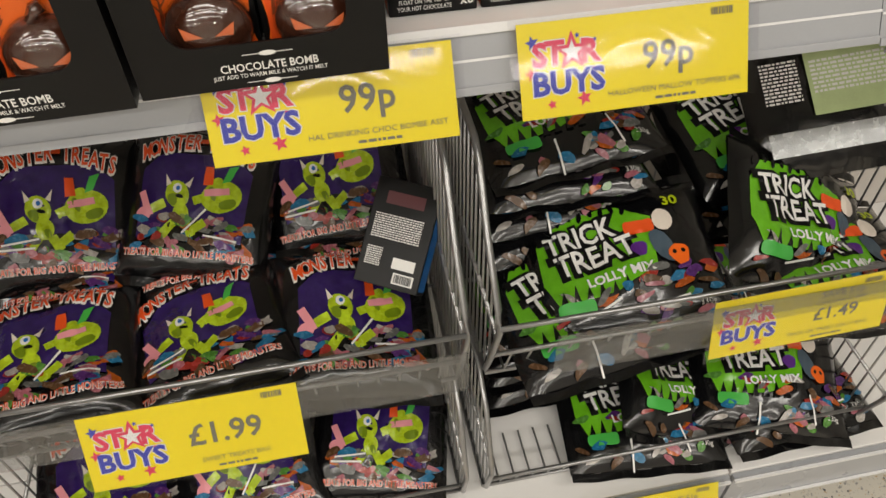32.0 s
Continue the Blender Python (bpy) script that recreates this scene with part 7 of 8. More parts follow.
# ---- marshmallow topper boxes ----
def mallow_box(cream):
    e = thing("mallow_box", "orange and black carton with an oval window over pink marshmallows" if not cream else "orange and black carton with an oval window over cream marshmallows", "carton", None, "marshmallow topper boxes")
    w, h = 0.0705, 0.0865
    part("carton", Shape().box(-w / 2, w / 2, 0, w, 0, h, BLACK, bevel=0.0012), e, "black edged carton")
    p = Shape()
    for m in (pose(0, 0, 0), pose(w / 2, w / 2, 0, 0, 0, 90), pose(-w / 2, w / 2, 0, 0, 0, -90)):
        p.rect(-w * 0.46, w * 0.46, h * 0.02, h * 0.9, -0.0004, ORANGE, m)
        clip_stripes_m = Shape()
        clip_stripes(clip_stripes_m, -w * 0.46, w * 0.46, h * 0.02, h * 0.9, -0.0006, ORANGED, 0.02, 0.008, -0.55)
        p.join(clip_stripes_m, m)
    q = Shape()
    q.face(oval(-w * 0.2, h * 0.78, 0.018, 0.011, 16, 0, 0.12), -0.0008, WHITE)
    brand_blob(q, -w * 0.2, h * 0.78, 0.026, -0.0009, None, BLACK, seed=26)
    words(q, "MALLOW", w * 0.24, h * 0.8, 0.0068, -0.0009, CREAM, bold=0.012, wide=0.82)
    words(q, "TOPPER", w * 0.24, h * 0.73, 0.0068, -0.0009, CREAM, bold=0.012, wide=0.86)
    q.face([(-w * 0.47, 0.001), (w * 0.47, 0.001), (w * 0.47, h * 0.17), (w * 0.2, h * 0.2), (-w * 0.47, h * 0.19)], -0.0008, BLACK)
    words(q, "FLOAT ON THE TOP OF", -w * 0.1, h * 0.12, 0.0052, -0.0011, WHITE, bold=0.01, wide=0.72)
    words(q, "YOUR HOT CHOCOLATE", -w * 0.1, h * 0.055, 0.0052, -0.0011, WHITE, bold=0.01, wide=0.72)
    words(q, "x6", w * 0.38, h * 0.075, 0.0105, -0.0011, WHITE, bold=0.02)
    q.face(oval(0.0, h * 0.45, w * 0.375, h * 0.2, 26), -0.001, ORANGED)
    p.join(q)
    top = pose(0, w / 2, h, -90)
    tq = Shape()
    pumpkin_art(tq, 0.0, -0.004, 0.05, -0.0006)
    words(tq, "MALLOW TOPPER", 0, -0.0285, 0.0055, -0.0006, WHITE, bold=0.01)
    p.join(tq, pose(0, w / 2, h, 90) @ pose(0, 0, 0, 180))
    s = Shape()
    cupm = pose(-w / 2, w / 2, 0, 0, 0, -90)
    s.face(oval(0, h * 0.42, 0.025, 0.022, 22), -0.0009, WHITE)
    s.face(oval(0, h * 0.42, 0.022, 0.019, 22), -0.0012, CREAM)
    s.face(oval(0.002, h * 0.42, 0.0195, 0.0168, 20), -0.0015, mat("cocoa_print", (0.2, 0.05, 0.018), 0.4))
    pumpkin_art(s, 0.001, h * 0.42, 0.024, -0.002)
    words(s, "MALLOW TOPPER", 0.0, h * 0.76, 0.007, -0.001, CREAM, bold=0.012, wide=0.8)
    p.join(s, cupm)
    part("print", p, e, "orange stripes and lettering")
    win = part("window", Shape().ball((0, 0.003, h * 0.45), w * 0.365, 0.007, h * 0.195, MARSHY if cream else MARSH, 22, 12), e, "pale marshmallow behind the window")
    f = Shape()
    brown = mat("marsh_face_ink", (0.16, 0.12, 0.08), 0.6)
    for sx in (-1, 1):
        f.face(oval(sx * 0.0095, h * 0.49, 0.0034, 0.0024, 8, sx * 20), -0.0042, brown)
    f.face(oval(0.0, h * 0.4, 0.0075, 0.0055, 12, 6, 0.3, 7), -0.0044, brown)
    part("marshmallow_face", Shape().join(f, Matrix.Translation((0, 0, -h * 0.44 * 0.3)) @ Matrix.Diagonal((1.3, 1, 1.3, 1))), win, "brown printed face")
    part("window_film", Shape().grid(lambda u, v: ((2 * u - 1) * w * 0.38, -0.0055 + 0.001 * noise.noise((u * 6, v * 6, 1)), h * 0.45 + (2 * v - 1) * h * 0.2 * math.sqrt(max(0, 1 - (2 * u - 1) ** 2))), 12, 8, FILMS), e, "clear window film")
    return e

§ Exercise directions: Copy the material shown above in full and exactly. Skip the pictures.

§ Solution to the problem:
32.0 s
Continue the Blender Python (bpy) script that recreates this scene with part 7 of 8. More parts follow.
# ---- marshmallow topper boxes ----
def mallow_box(cream):
    e = thing("mallow_box", "orange and black carton with an oval window over pink marshmallows" if not cream else "orange and black carton with an oval window over cream marshmallows", "carton", None, "marshmallow topper boxes")
    w, h = 0.0705, 0.0865
    part("carton", Shape().box(-w / 2, w / 2, 0, w, 0, h, BLACK, bevel=0.0012), e, "black edged carton")
    p = Shape()
    for m in (pose(0, 0, 0), pose(w / 2, w / 2, 0, 0, 0, 90), pose(-w / 2, w / 2, 0, 0, 0, -90)):
        p.rect(-w * 0.46, w * 0.46, h * 0.02, h * 0.9, -0.0004, ORANGE, m)
        clip_stripes_m = Shape()
        clip_stripes(clip_stripes_m, -w * 0.46, w * 0.46, h * 0.02, h * 0.9, -0.0006, ORANGED, 0.02, 0.008, -0.55)
        p.join(clip_stripes_m, m)
    q = Shape()
    q.face(oval(-w * 0.2, h * 0.78, 0.018, 0.011, 16, 0, 0.12), -0.0008, WHITE)
    brand_blob(q, -w * 0.2, h * 0.78, 0.026, -0.0009, None, BLACK, seed=26)
    words(q, "MALLOW", w * 0.24, h * 0.8, 0.0068, -0.0009, CREAM, bold=0.012, wide=0.82)
    words(q, "TOPPER", w * 0.24, h * 0.73, 0.0068, -0.0009, CREAM, bold=0.012, wide=0.86)
    q.face([(-w * 0.47, 0.001), (w * 0.47, 0.001), (w * 0.47, h * 0.17), (w * 0.2, h * 0.2), (-w * 0.47, h * 0.19)], -0.0008, BLACK)
    words(q, "FLOAT ON THE TOP OF", -w * 0.1, h * 0.12, 0.0052, -0.0011, WHITE, bold=0.01, wide=0.72)
    words(q, "YOUR HOT CHOCOLATE", -w * 0.1, h * 0.055, 0.0052, -0.0011, WHITE, bold=0.01, wide=0.72)
    words(q, "x6", w * 0.38, h * 0.075, 0.0105, -0.0011, WHITE, bold=0.02)
    q.face(oval(0.0, h * 0.45, w * 0.375, h * 0.2, 26), -0.001, ORANGED)
    p.join(q)
    top = pose(0, w / 2, h, -90)
    tq = Shape()
    pumpkin_art(tq, 0.0, -0.004, 0.05, -0.0006)
    words(tq, "MALLOW TOPPER", 0, -0.0285, 0.0055, -0.0006, WHITE, bold=0.01)
    p.join(tq, pose(0, w / 2, h, 90) @ pose(0, 0, 0, 180))
    s = Shape()
    cupm = pose(-w / 2, w / 2, 0, 0, 0, -90)
    s.face(oval(0, h * 0.42, 0.025, 0.022, 22), -0.0009, WHITE)
    s.face(oval(0, h * 0.42, 0.022, 0.019, 22), -0.0012, CREAM)
    s.face(oval(0.002, h * 0.42, 0.0195, 0.0168, 20), -0.0015, mat("cocoa_print", (0.2, 0.05, 0.018), 0.4))
    pumpkin_art(s, 0.001, h * 0.42, 0.024, -0.002)
    words(s, "MALLOW TOPPER", 0.0, h * 0.76, 0.007, -0.001, CREAM, bold=0.012, wide=0.8)
    p.join(s, cupm)
    part("print", p, e, "orange stripes and lettering")
    win = part("window", Shape().ball((0, 0.003, h * 0.45), w * 0.365, 0.007, h * 0.195, MARSHY if cream else MARSH, 22, 12), e, "pale marshmallow behind the window")
    f = Shape()
    brown = mat("marsh_face_ink", (0.16, 0.12, 0.08), 0.6)
    for sx in (-1, 1):
        f.face(oval(sx * 0.0095, h * 0.49, 0.0034, 0.0024, 8, sx * 20), -0.0042, brown)
    f.face(oval(0.0, h * 0.4, 0.0075, 0.0055, 12, 6, 0.3, 7), -0.0044, brown)
    part("marshmallow_face", Shape().join(f, Matrix.Translation((0, 0, -h * 0.44 * 0.3)) @ Matrix.Diagonal((1.3, 1, 1.3, 1))), win, "brown printed face")
    part("window_film", Shape().grid(lambda u, v: ((2 * u - 1) * w * 0.38, -0.0055 + 0.001 * noise.noise((u * 6, v * 6, 1)), h * 0.45 + (2 * v - 1) * h * 0.2 * math.sqrt(max(0, 1 - (2 * u - 1) ** 2))), 12, 8, FILMS), e, "clear window film")
    return e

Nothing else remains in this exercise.